Saturday, 15 July 2017

School Trip

When I was in the 4th year juniors (year 6 to anyone under the age of 40) we went on a school trip. It was called a school trip and not a residential. The junior school trip provided life long memories.  The Long Suffering Husband went to Dorset and frequently talks fondly of Durdle Dore and Swanage as if they contain the holy grail of happiness.

My Junior School had four classes per year and usually went to the Isle of White.  Our teacher decided to do his own thing.

Mr Hanson was strict (all teachers were) and would catapult chalk across the room at naughty boys with a swift flick of the ruler.  He liked maths and science and was nice to me because he thought I was good at the subjects he liked.  It was a survival technique I had learnt the previous year in Mrs Thain's class.  She was terrifying and would call children to stand by her desk and ask them to lift their skirt or drop their trousers so that her smack on the the top of the thigh would cause the most public humiliation.  This was when I learnt to read the books she liked.  These were the good old days: the 'it never did me any harm' days of long hot summers and corned beef fritters for tea that we are heading back to post-Brexit (don't say I didn't warn you).  Anyway, back to Mr Hanson. Apart from being strict I remember him as a tweed wearing mustachioed man who smoked a pipe and would have days off in term time because he was Jewish. He enjoyed walking and some of the boys in the class, the football types, would tease him about walking not being a proper sport and suggest that he wasn't a real man because he didn't have a 'team'. Sometimes his response to this teasing progressed from chalk to board rubber. Thinking about it now, he would have made a very good fast bowler but I don't think anyone asked him if he played cricket. When it came to our school trip, Mr Hanson decided that he would 'show' those boys and organised a walking week in the Lake District. One of the other 4th year teachers was called Mr Bray. Everyone liked Mr Bray because he was young, fit and liked football. Mr Bray was always up for a challenge, so his class came with us.

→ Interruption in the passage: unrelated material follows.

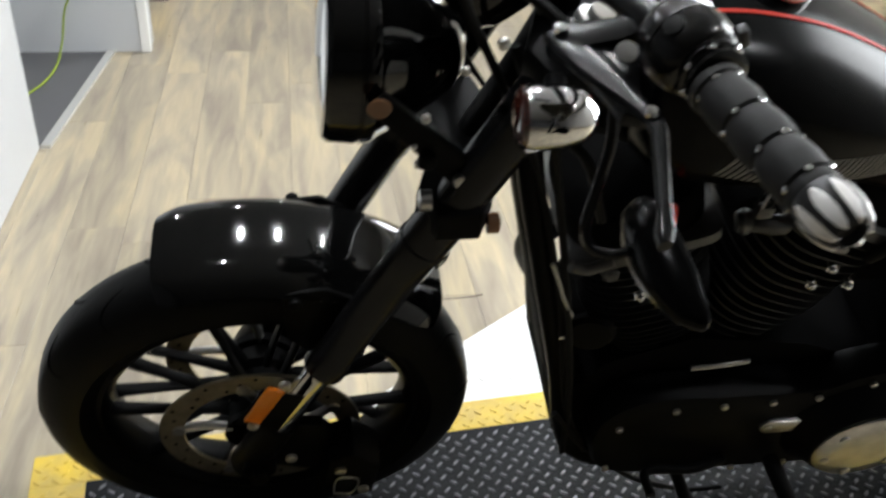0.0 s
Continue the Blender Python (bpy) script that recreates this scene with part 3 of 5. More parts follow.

When I came back, all I could talk about was how beautiful the place was.  In the end my dad had to tell me to shut up because I was waxing lyrical.  I didn't know what he meant but it sounded bad.

I've often suspected that my fond memories are just due to it being that rite of passage trip.  My children fondly remember their very safe and controlled residential, where they took part in activities that they would never choose to do now (like high ropes and zip wires).

We have only been to the Lakes a few times since.  Once for a wedding: a weekend of drinking and goat dancing, which remains one of our favourite memories and once with the children when it rained and we drove the whingers around the bleak landscape and I thought my memories of the place must have been mistaken.   Last year we went to the Scottish Highlands and did some walking.  We stopped at Penrith on the way and I realised that I wasn't mistaken because it's beauty is best seen on foot.

This summer we are going to explore some of the area on foot. Keep this to yourself because I haven't told the LSH. He is hoping to drive around, visit Zeffirellis for pizza and a film and maybe go to the pencil museum. However, I have decided to resurrect the planning Nazi and make sure we don't waste a second.

While researching walks the memories of this school trip have come flooding back.  I can't believe how brave these teachers were. We stayed in Borrowdale and took trips to Bassenthwaite Lake for swimming.  Mr Bray organised a football tournament in the evenings when they weren't shouting at the TV, as Argentina, who were generally considered to be bad, kept winning games. These evening activities were only for those that weren't nursing blisters, or writing long letters home about clouds reflecting on lakes and red squirrels.

We got up each morning and dressed according to the instructions in our kit list. "No jeans! Wet denim flares are no good for walking," we were warned.  Two pairs of socks, T shirt, Light jumper and waterproof cagoule. After breakfast we traipsed into the boot room to put on our hired walking boots  (Only Mr Hanson had his own) and waited for the coach or to drop us at the start of our walk.  We walked all day, eating our cheese sandwich, orange and packet of puffs sitting on top of whatever mountain we had climbed. Rations of dextrose tablets and Kendal Mint cake kept us going.

Walklakes.co.uk is a brilliant website that I have been using to plan this holiday.  The photos are just as I remember.  We walked up Grasmore, Green Glen, Great Glen, Skiddaw, and Whiteside.  We scrambled up rocky faces and walked along rivers.  We even climbed Scafell Pike coming down via Symmond's Knot, sliding sideways down the scree, some children on their bottoms. I remember some children crying but they were the ones that weren't looking at the clouds or the lakes or taking photos of red squirrels on the camera that they left on the top of Scafell Pike (I wonder if it's still there?).

Even if I can't get the LSH to walk up that many hills I remain forever grateful to Mr Hanson and his fearless attitude to making 60 children in borrowed walking boots climb the highest mountain in England, ignoring the complaints about twisted ankles and blisters.


A couple of hills to try - what could go wrong?